- [GOAL] Leave out the pictures and repeat the rest of the material exactly.
# # # # #
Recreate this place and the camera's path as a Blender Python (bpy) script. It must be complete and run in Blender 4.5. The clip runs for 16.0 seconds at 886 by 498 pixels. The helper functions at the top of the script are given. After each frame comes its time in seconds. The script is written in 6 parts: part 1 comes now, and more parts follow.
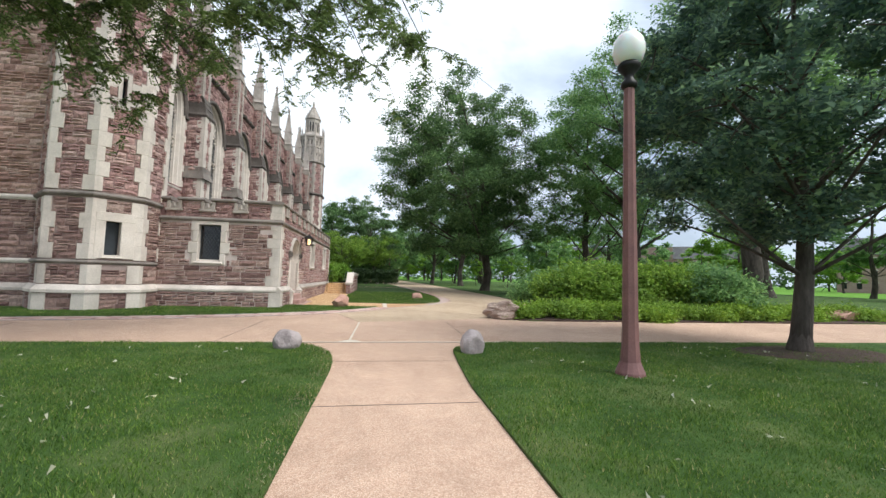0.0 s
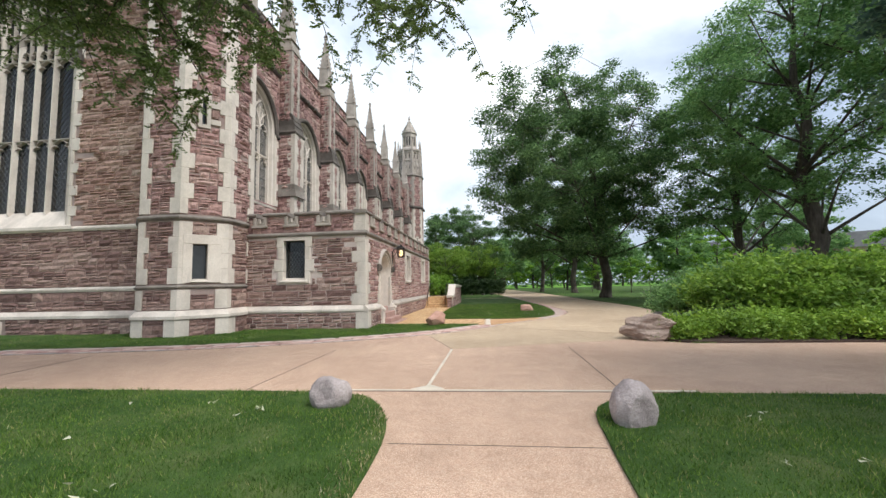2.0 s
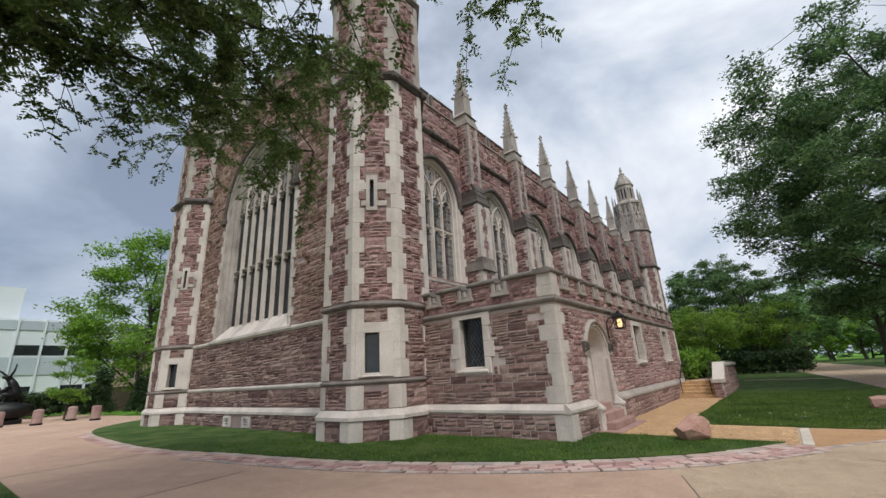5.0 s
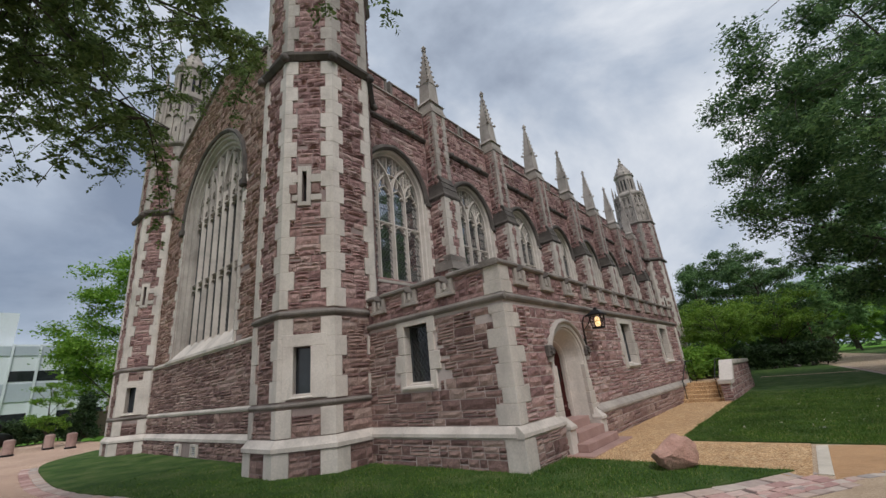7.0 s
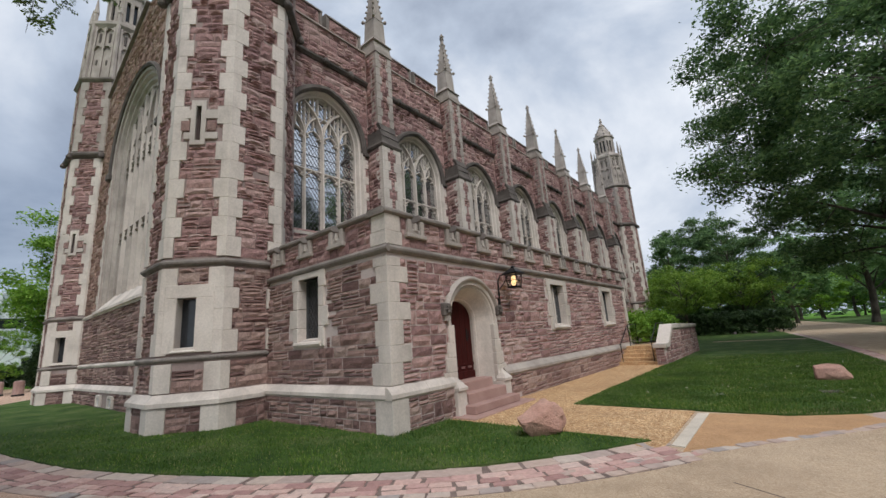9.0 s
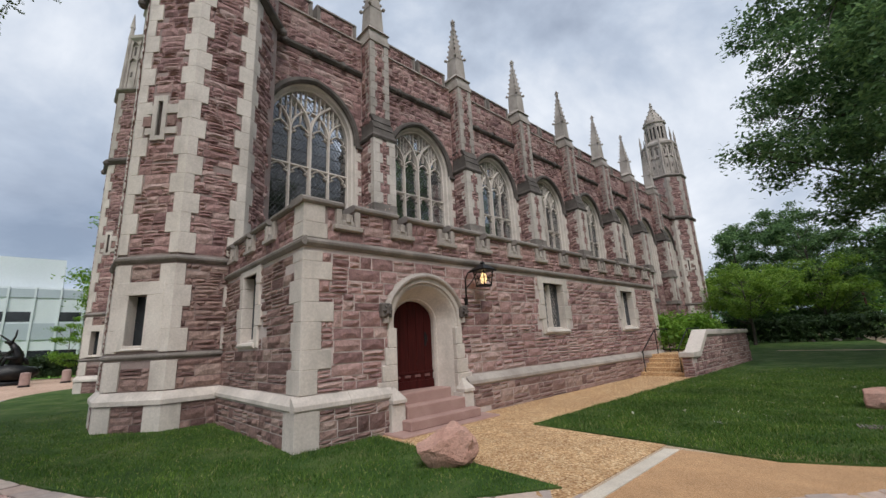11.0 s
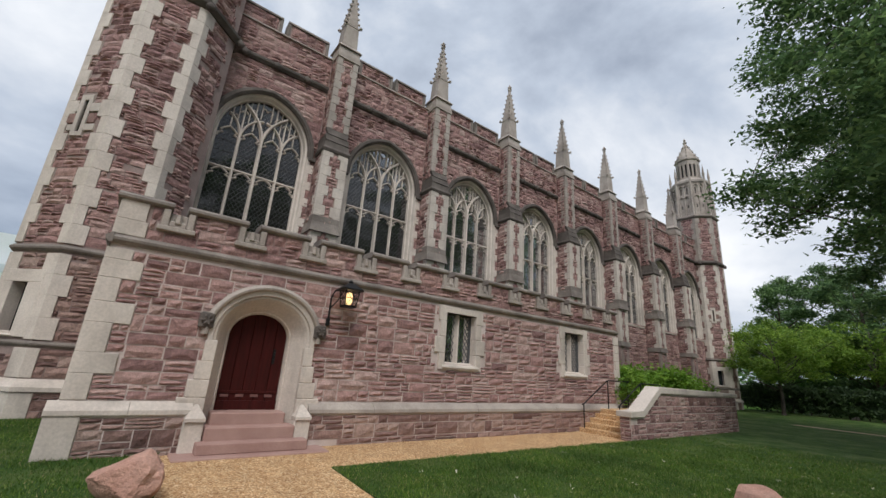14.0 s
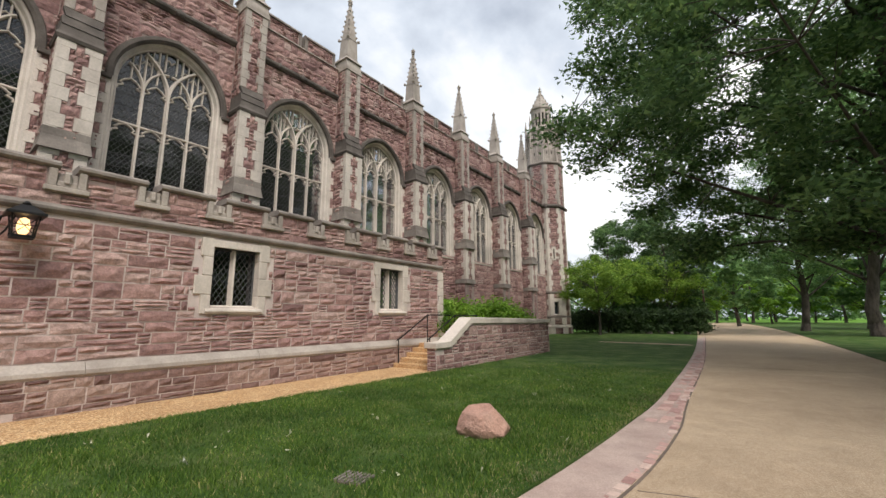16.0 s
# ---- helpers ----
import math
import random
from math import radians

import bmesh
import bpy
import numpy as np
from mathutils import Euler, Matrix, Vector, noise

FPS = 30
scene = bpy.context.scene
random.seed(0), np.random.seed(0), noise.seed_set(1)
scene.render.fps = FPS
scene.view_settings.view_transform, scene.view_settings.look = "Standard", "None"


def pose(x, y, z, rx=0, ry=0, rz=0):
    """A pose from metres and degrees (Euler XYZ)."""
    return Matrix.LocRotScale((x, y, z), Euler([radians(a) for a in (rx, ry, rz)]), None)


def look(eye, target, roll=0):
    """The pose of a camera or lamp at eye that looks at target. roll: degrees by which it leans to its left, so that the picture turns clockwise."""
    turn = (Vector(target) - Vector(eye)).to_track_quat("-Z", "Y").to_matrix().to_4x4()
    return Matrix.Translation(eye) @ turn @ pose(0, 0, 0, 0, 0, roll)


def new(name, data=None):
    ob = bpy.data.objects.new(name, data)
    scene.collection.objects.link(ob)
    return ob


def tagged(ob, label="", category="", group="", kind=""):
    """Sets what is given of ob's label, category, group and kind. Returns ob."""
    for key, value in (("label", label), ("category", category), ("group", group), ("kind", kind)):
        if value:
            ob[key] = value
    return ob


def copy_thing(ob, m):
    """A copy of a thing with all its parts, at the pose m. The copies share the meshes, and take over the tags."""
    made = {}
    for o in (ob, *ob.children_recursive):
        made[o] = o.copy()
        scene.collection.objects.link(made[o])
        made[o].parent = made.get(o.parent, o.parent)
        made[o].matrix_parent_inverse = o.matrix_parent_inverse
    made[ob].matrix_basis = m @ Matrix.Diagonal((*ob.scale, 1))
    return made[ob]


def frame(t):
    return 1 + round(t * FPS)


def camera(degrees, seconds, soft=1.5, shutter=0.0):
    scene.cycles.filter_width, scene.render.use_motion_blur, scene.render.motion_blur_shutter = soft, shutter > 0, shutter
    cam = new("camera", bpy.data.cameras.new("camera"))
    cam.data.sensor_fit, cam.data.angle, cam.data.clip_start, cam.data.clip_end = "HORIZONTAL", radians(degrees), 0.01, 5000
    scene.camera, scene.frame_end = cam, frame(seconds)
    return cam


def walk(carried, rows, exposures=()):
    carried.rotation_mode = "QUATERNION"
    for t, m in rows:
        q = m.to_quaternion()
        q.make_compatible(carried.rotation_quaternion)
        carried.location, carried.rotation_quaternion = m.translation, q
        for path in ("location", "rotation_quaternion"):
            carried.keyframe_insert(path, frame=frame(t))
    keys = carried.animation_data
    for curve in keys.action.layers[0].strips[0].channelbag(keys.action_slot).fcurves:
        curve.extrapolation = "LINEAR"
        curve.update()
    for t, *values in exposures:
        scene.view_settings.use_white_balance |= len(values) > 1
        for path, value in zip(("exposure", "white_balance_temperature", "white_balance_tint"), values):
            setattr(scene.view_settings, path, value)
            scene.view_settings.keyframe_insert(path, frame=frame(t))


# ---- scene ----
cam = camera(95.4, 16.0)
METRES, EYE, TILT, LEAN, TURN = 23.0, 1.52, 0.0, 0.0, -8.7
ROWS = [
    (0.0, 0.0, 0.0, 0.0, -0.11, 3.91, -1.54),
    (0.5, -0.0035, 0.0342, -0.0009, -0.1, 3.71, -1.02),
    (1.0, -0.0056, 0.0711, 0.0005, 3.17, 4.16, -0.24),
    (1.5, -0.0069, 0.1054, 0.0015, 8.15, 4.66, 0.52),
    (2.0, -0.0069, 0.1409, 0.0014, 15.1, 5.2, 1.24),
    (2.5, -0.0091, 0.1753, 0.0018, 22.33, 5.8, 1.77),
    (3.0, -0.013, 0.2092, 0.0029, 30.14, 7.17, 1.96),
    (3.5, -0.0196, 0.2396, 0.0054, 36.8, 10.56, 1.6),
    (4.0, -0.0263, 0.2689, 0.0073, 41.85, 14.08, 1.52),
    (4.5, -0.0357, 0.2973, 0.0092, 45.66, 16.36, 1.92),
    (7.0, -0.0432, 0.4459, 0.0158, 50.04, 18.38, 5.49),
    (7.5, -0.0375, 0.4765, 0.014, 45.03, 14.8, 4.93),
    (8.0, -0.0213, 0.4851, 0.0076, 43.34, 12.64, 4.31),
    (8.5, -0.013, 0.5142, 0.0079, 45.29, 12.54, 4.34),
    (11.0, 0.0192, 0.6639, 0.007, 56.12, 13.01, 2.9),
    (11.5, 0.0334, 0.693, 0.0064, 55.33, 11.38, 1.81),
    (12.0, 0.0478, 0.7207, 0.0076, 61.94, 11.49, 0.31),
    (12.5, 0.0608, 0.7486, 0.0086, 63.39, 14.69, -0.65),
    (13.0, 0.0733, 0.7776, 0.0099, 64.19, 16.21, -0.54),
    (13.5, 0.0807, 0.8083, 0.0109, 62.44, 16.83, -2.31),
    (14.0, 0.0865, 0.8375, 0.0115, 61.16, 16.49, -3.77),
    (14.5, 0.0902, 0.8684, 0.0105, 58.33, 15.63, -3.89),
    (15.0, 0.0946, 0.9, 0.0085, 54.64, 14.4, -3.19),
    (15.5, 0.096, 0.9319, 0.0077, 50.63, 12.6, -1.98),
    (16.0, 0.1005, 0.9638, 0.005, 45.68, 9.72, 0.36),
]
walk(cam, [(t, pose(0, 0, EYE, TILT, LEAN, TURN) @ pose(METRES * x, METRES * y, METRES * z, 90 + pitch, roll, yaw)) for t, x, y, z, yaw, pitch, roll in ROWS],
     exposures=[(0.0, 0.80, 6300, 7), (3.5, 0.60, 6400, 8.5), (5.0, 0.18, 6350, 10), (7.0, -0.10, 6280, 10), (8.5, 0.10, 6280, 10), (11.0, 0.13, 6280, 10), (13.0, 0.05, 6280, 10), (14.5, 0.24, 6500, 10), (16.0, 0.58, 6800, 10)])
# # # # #
- [CORRECT ANSWER]
Recreate this place and the camera's path as a Blender Python (bpy) script. It must be complete and run in Blender 4.5. The clip runs for 16.0 seconds at 886 by 498 pixels. The helper functions at the top of the script are given. After each frame comes its time in seconds. The script is written in 6 parts: part 1 comes now, and more parts follow.
0.0 s
2.0 s
5.0 s
7.0 s
9.0 s
11.0 s
14.0 s
16.0 s
# ---- helpers ----
import math
import random
from math import radians

import bmesh
import bpy
import numpy as np
from mathutils import Euler, Matrix, Vector, noise

FPS = 30
scene = bpy.context.scene
random.seed(0), np.random.seed(0), noise.seed_set(1)
scene.render.fps = FPS
scene.view_settings.view_transform, scene.view_settings.look = "Standard", "None"


def pose(x, y, z, rx=0, ry=0, rz=0):
    """A pose from metres and degrees (Euler XYZ)."""
    return Matrix.LocRotScale((x, y, z), Euler([radians(a) for a in (rx, ry, rz)]), None)


def look(eye, target, roll=0):
    """The pose of a camera or lamp at eye that looks at target. roll: degrees by which it leans to its left, so that the picture turns clockwise."""
    turn = (Vector(target) - Vector(eye)).to_track_quat("-Z", "Y").to_matrix().to_4x4()
    return Matrix.Translation(eye) @ turn @ pose(0, 0, 0, 0, 0, roll)


def new(name, data=None):
    ob = bpy.data.objects.new(name, data)
    scene.collection.objects.link(ob)
    return ob


def tagged(ob, label="", category="", group="", kind=""):
    """Sets what is given of ob's label, category, group and kind. Returns ob."""
    for key, value in (("label", label), ("category", category), ("group", group), ("kind", kind)):
        if value:
            ob[key] = value
    return ob


def copy_thing(ob, m):
    """A copy of a thing with all its parts, at the pose m. The copies share the meshes, and take over the tags."""
    made = {}
    for o in (ob, *ob.children_recursive):
        made[o] = o.copy()
        scene.collection.objects.link(made[o])
        made[o].parent = made.get(o.parent, o.parent)
        made[o].matrix_parent_inverse = o.matrix_parent_inverse
    made[ob].matrix_basis = m @ Matrix.Diagonal((*ob.scale, 1))
    return made[ob]


def frame(t):
    return 1 + round(t * FPS)


def camera(degrees, seconds, soft=1.5, shutter=0.0):
    scene.cycles.filter_width, scene.render.use_motion_blur, scene.render.motion_blur_shutter = soft, shutter > 0, shutter
    cam = new("camera", bpy.data.cameras.new("camera"))
    cam.data.sensor_fit, cam.data.angle, cam.data.clip_start, cam.data.clip_end = "HORIZONTAL", radians(degrees), 0.01, 5000
    scene.camera, scene.frame_end = cam, frame(seconds)
    return cam


def walk(carried, rows, exposures=()):
    carried.rotation_mode = "QUATERNION"
    for t, m in rows:
        q = m.to_quaternion()
        q.make_compatible(carried.rotation_quaternion)
        carried.location, carried.rotation_quaternion = m.translation, q
        for path in ("location", "rotation_quaternion"):
            carried.keyframe_insert(path, frame=frame(t))
    keys = carried.animation_data
    for curve in keys.action.layers[0].strips[0].channelbag(keys.action_slot).fcurves:
        curve.extrapolation = "LINEAR"
        curve.update()
    for t, *values in exposures:
        scene.view_settings.use_white_balance |= len(values) > 1
        for path, value in zip(("exposure", "white_balance_temperature", "white_balance_tint"), values):
            setattr(scene.view_settings, path, value)
            scene.view_settings.keyframe_insert(path, frame=frame(t))


# ---- scene ----
cam = camera(95.4, 16.0)
METRES, EYE, TILT, LEAN, TURN = 23.0, 1.52, 0.0, 0.0, -8.7
ROWS = [
    (0.0, 0.0, 0.0, 0.0, -0.11, 3.91, -1.54),
    (0.5, -0.0035, 0.0342, -0.0009, -0.1, 3.71, -1.02),
    (1.0, -0.0056, 0.0711, 0.0005, 3.17, 4.16, -0.24),
    (1.5, -0.0069, 0.1054, 0.0015, 8.15, 4.66, 0.52),
    (2.0, -0.0069, 0.1409, 0.0014, 15.1, 5.2, 1.24),
    (2.5, -0.0091, 0.1753, 0.0018, 22.33, 5.8, 1.77),
    (3.0, -0.013, 0.2092, 0.0029, 30.14, 7.17, 1.96),
    (3.5, -0.0196, 0.2396, 0.0054, 36.8, 10.56, 1.6),
    (4.0, -0.0263, 0.2689, 0.0073, 41.85, 14.08, 1.52),
    (4.5, -0.0357, 0.2973, 0.0092, 45.66, 16.36, 1.92),
    (7.0, -0.0432, 0.4459, 0.0158, 50.04, 18.38, 5.49),
    (7.5, -0.0375, 0.4765, 0.014, 45.03, 14.8, 4.93),
    (8.0, -0.0213, 0.4851, 0.0076, 43.34, 12.64, 4.31),
    (8.5, -0.013, 0.5142, 0.0079, 45.29, 12.54, 4.34),
    (11.0, 0.0192, 0.6639, 0.007, 56.12, 13.01, 2.9),
    (11.5, 0.0334, 0.693, 0.0064, 55.33, 11.38, 1.81),
    (12.0, 0.0478, 0.7207, 0.0076, 61.94, 11.49, 0.31),
    (12.5, 0.0608, 0.7486, 0.0086, 63.39, 14.69, -0.65),
    (13.0, 0.0733, 0.7776, 0.0099, 64.19, 16.21, -0.54),
    (13.5, 0.0807, 0.8083, 0.0109, 62.44, 16.83, -2.31),
    (14.0, 0.0865, 0.8375, 0.0115, 61.16, 16.49, -3.77),
    (14.5, 0.0902, 0.8684, 0.0105, 58.33, 15.63, -3.89),
    (15.0, 0.0946, 0.9, 0.0085, 54.64, 14.4, -3.19),
    (15.5, 0.096, 0.9319, 0.0077, 50.63, 12.6, -1.98),
    (16.0, 0.1005, 0.9638, 0.005, 45.68, 9.72, 0.36),
]
walk(cam, [(t, pose(0, 0, EYE, TILT, LEAN, TURN) @ pose(METRES * x, METRES * y, METRES * z, 90 + pitch, roll, yaw)) for t, x, y, z, yaw, pitch, roll in ROWS],
     exposures=[(0.0, 0.80, 6300, 7), (3.5, 0.60, 6400, 8.5), (5.0, 0.18, 6350, 10), (7.0, -0.10, 6280, 10), (8.5, 0.10, 6280, 10), (11.0, 0.13, 6280, 10), (13.0, 0.05, 6280, 10), (14.5, 0.24, 6500, 10), (16.0, 0.58, 6800, 10)])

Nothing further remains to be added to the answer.